Since that time, my passion for news took me to places with interesting people I would never have known were it not for journalism. It was my dream, and I lived it for two decades.

To day, though I (sometimes) miss the pressures and priorities of a daily newsroom, I’m starting to dream of a new career path.

This road will — hopefully — take me to the museum.

Any museum.

As an ardent supporter of cultural institutions since my youth, my career (and personal) travels allowed me to visit some of the world’s greatest museums, including The Louvre in Paris, Galleria dell’Accademia in Florence and the Cairo Museum. Not to mention spending my high school and college days in Chicago and Washington, D.C., visiting iconic spaces at the Field Museum, Art Institute of Chicago and at most of the capital city’s Smithsonian Institution sites.
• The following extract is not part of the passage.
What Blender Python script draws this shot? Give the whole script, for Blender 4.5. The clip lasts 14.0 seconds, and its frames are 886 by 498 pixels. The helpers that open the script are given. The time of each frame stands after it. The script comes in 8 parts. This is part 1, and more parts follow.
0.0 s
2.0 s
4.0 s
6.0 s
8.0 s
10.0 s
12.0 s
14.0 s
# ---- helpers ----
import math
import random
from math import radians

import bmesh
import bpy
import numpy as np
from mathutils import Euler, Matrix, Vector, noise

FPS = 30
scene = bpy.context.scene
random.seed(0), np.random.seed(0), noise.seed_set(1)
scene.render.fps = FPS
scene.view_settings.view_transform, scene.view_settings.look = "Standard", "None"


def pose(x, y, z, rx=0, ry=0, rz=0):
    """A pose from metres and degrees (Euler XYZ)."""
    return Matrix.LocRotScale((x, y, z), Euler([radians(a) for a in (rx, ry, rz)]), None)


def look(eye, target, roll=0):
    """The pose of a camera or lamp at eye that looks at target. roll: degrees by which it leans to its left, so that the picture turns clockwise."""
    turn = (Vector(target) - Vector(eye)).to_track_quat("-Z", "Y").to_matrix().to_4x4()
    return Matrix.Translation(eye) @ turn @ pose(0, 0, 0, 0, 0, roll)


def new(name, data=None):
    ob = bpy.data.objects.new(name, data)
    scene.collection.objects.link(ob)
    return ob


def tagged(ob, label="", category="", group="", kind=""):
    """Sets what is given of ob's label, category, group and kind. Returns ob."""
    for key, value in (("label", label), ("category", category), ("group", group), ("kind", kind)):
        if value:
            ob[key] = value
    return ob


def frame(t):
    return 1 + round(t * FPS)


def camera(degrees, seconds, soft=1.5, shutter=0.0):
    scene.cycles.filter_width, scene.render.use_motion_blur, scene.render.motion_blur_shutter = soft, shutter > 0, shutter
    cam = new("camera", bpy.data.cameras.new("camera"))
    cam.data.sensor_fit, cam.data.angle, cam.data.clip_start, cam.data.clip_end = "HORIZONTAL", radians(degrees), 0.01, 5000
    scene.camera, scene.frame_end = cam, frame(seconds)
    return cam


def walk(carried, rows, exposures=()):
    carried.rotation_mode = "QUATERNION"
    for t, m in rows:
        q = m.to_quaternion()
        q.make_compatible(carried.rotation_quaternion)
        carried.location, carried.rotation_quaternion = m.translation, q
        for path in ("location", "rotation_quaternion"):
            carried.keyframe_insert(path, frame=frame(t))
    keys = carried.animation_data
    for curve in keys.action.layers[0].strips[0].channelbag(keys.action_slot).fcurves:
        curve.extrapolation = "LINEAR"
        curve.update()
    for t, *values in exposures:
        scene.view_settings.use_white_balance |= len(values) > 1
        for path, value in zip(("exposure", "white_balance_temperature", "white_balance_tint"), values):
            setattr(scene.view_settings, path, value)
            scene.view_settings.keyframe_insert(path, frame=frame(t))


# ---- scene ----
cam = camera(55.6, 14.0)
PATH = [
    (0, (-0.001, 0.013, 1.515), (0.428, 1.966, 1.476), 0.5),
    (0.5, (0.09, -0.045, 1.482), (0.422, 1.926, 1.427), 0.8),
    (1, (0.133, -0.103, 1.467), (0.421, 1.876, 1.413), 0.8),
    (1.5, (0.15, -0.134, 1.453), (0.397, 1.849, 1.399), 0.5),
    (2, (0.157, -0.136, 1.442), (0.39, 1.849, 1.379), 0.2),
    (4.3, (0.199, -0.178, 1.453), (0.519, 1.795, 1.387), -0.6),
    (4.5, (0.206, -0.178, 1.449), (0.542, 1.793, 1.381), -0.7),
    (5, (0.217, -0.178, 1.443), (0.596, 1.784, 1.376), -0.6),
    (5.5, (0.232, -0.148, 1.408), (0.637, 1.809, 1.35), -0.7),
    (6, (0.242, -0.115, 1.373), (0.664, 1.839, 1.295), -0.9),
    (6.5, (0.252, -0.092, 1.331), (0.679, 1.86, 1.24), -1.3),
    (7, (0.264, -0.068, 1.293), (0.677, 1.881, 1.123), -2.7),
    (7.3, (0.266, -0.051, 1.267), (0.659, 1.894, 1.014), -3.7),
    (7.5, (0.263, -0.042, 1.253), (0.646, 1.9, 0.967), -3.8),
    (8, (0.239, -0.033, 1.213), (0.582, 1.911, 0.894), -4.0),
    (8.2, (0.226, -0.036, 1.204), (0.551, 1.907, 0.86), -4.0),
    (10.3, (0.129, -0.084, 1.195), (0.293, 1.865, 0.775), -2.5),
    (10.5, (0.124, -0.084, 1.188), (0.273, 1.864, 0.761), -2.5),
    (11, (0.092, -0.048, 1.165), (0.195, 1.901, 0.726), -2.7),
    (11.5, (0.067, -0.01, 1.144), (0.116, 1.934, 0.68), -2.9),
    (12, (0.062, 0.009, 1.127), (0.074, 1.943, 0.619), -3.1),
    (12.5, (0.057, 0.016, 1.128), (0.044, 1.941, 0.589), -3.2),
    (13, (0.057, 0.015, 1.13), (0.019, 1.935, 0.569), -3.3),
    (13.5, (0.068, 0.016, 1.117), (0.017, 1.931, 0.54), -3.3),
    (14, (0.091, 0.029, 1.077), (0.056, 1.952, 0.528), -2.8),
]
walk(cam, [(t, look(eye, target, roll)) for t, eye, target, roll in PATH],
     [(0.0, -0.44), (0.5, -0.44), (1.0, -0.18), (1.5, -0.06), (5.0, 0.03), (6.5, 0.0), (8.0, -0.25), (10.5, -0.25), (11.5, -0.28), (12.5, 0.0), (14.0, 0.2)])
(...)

What captivates me there, I now realize, is what attracted me to journalism: storytelling.

And if museums are looking for strong storytellers who can also maximize innovative tools for sharing stories in new ways, I’ve found my new calling.

Smithsonian 3D, for example, would provide an extraordinary opportunity to marry my passions, my skills and my growing understanding of reality-capture storytelling in a career that could be as fulfilling as hobnobbing in high school with astronauts. My thirst for firsts could serve me well in 3D storytelling — and museums may well be the place of new dreams for me.